COUPLED HYDROECOLOGIC MODELING OF GROUNDWATER FLOW AND VEGETATION PATTERNING IN MOUNTAIN MEADOWS

As is common around the world, the hydroecology of riparian areas of the Last Chance Watershed in the northern Sierra Nevada, California, are being drastically affected by stream incision that has been caused by logging, over-grazing, and road/railroad construction. Stream incision causes drainage of groundwater from the riparian meadow sediments that encourages a succession from the native wet meadow vegetation to sagebrush and dryland grasses. The purpose of this work is to better understand the hydroecology of these meadow systems in order to help inform restoration efforts that have been initiated to reestablish the ecosystem function of the riparian meadows.
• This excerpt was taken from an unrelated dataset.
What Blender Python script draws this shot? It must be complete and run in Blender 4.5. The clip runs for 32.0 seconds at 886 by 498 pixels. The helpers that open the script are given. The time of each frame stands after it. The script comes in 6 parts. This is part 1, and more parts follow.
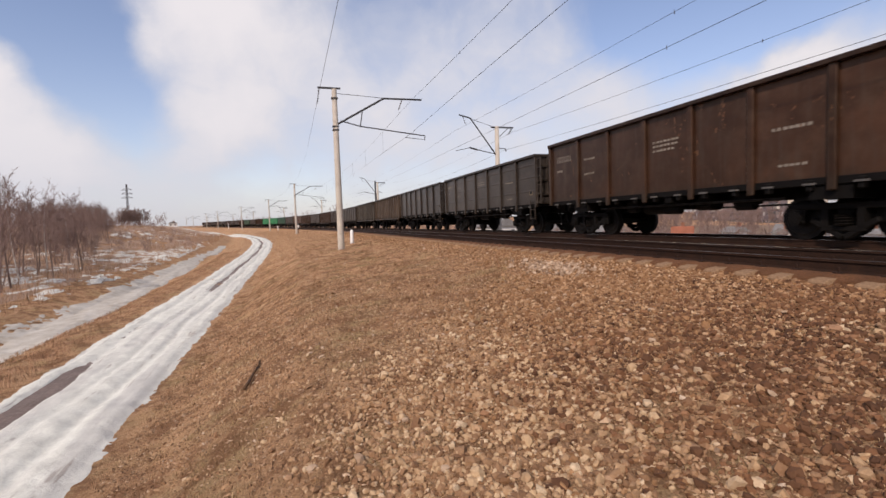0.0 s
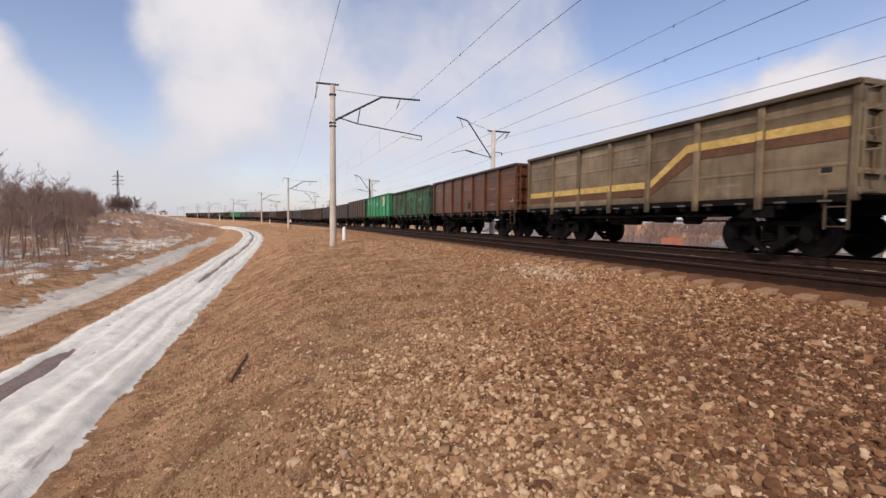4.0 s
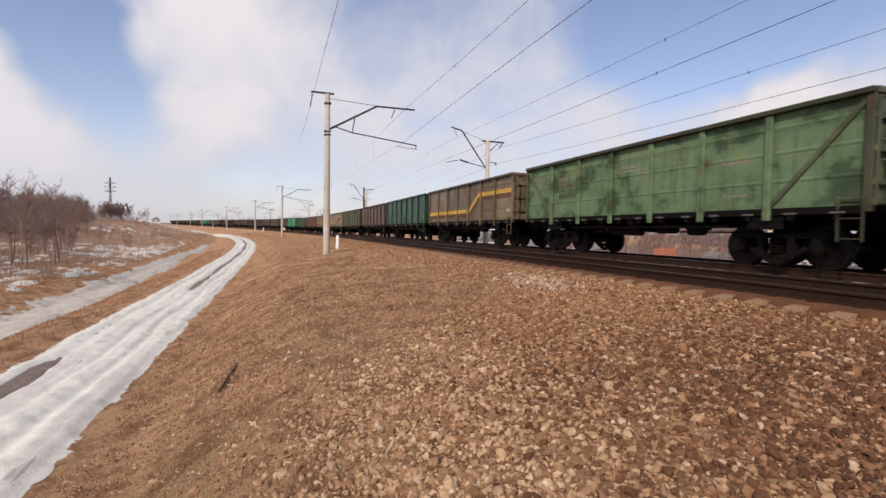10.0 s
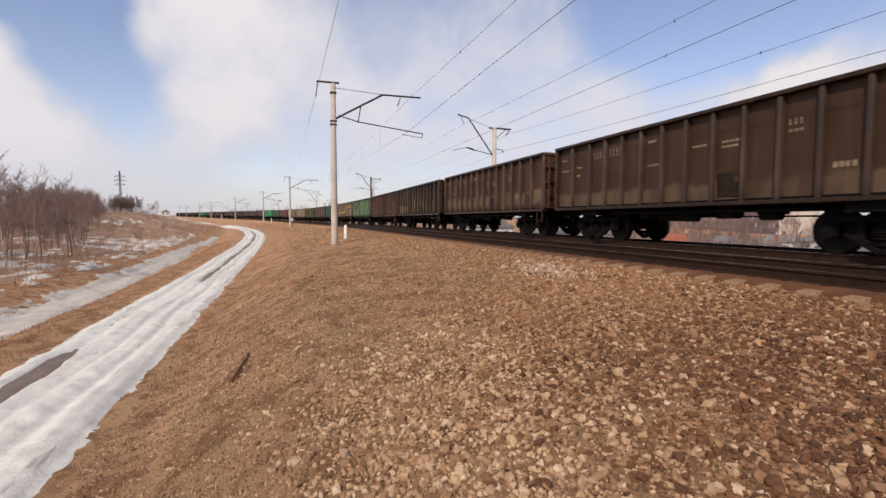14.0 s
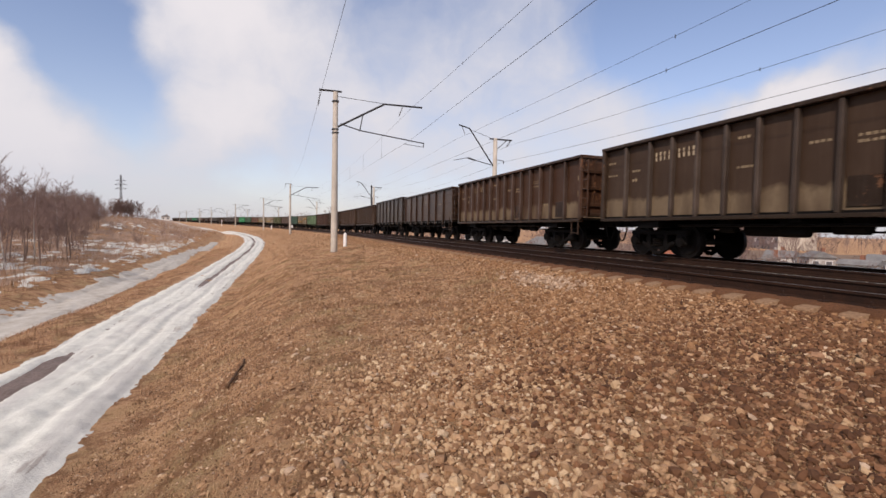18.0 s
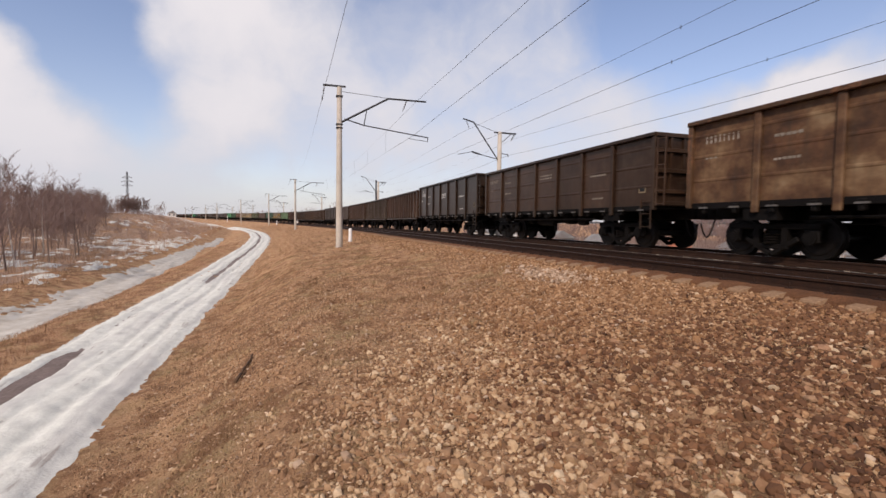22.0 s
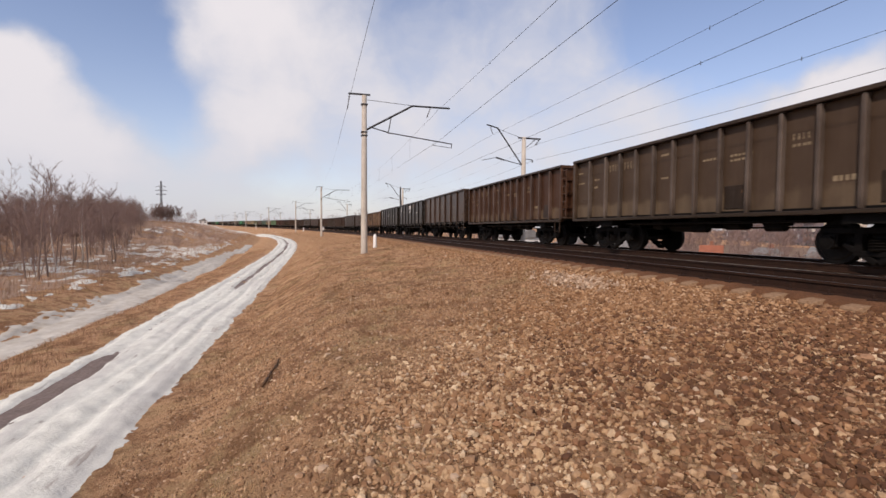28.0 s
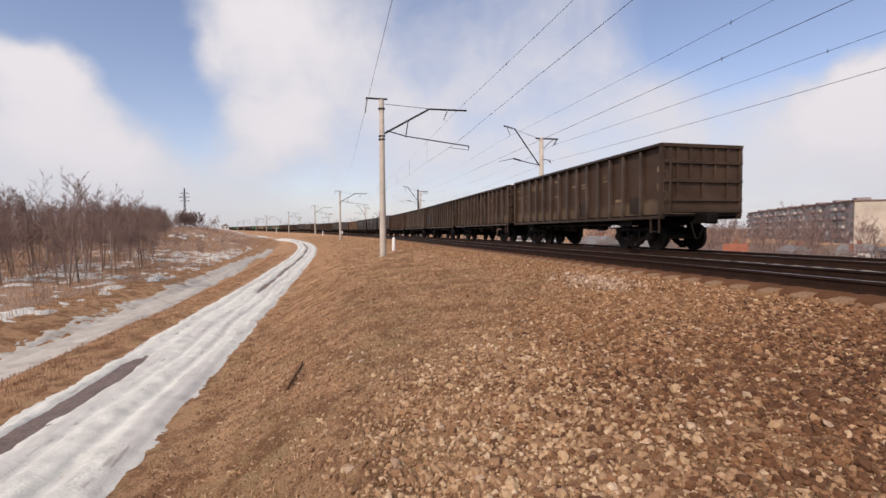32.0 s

We collected aerial, near-infrared imagery to document the distribution of these vegetation communities and collected supporting field data including stream stage records, water table hydrographs, sediment hydraulic properties, and topographic transects to characterize the hydrologic function of the meadow. The hydrologic response was simulated with a finite element model of variably saturated groundwater flow that was coupled to an empirical, time-dependent, vegetation threshold relationship between vegetation type and depth to the water table. Simulations of the hydrology and vegetation patterning were performed for pristine, degraded (incised), and restored conditions. The modeling results capture the salient features of the observed vegetation patterning.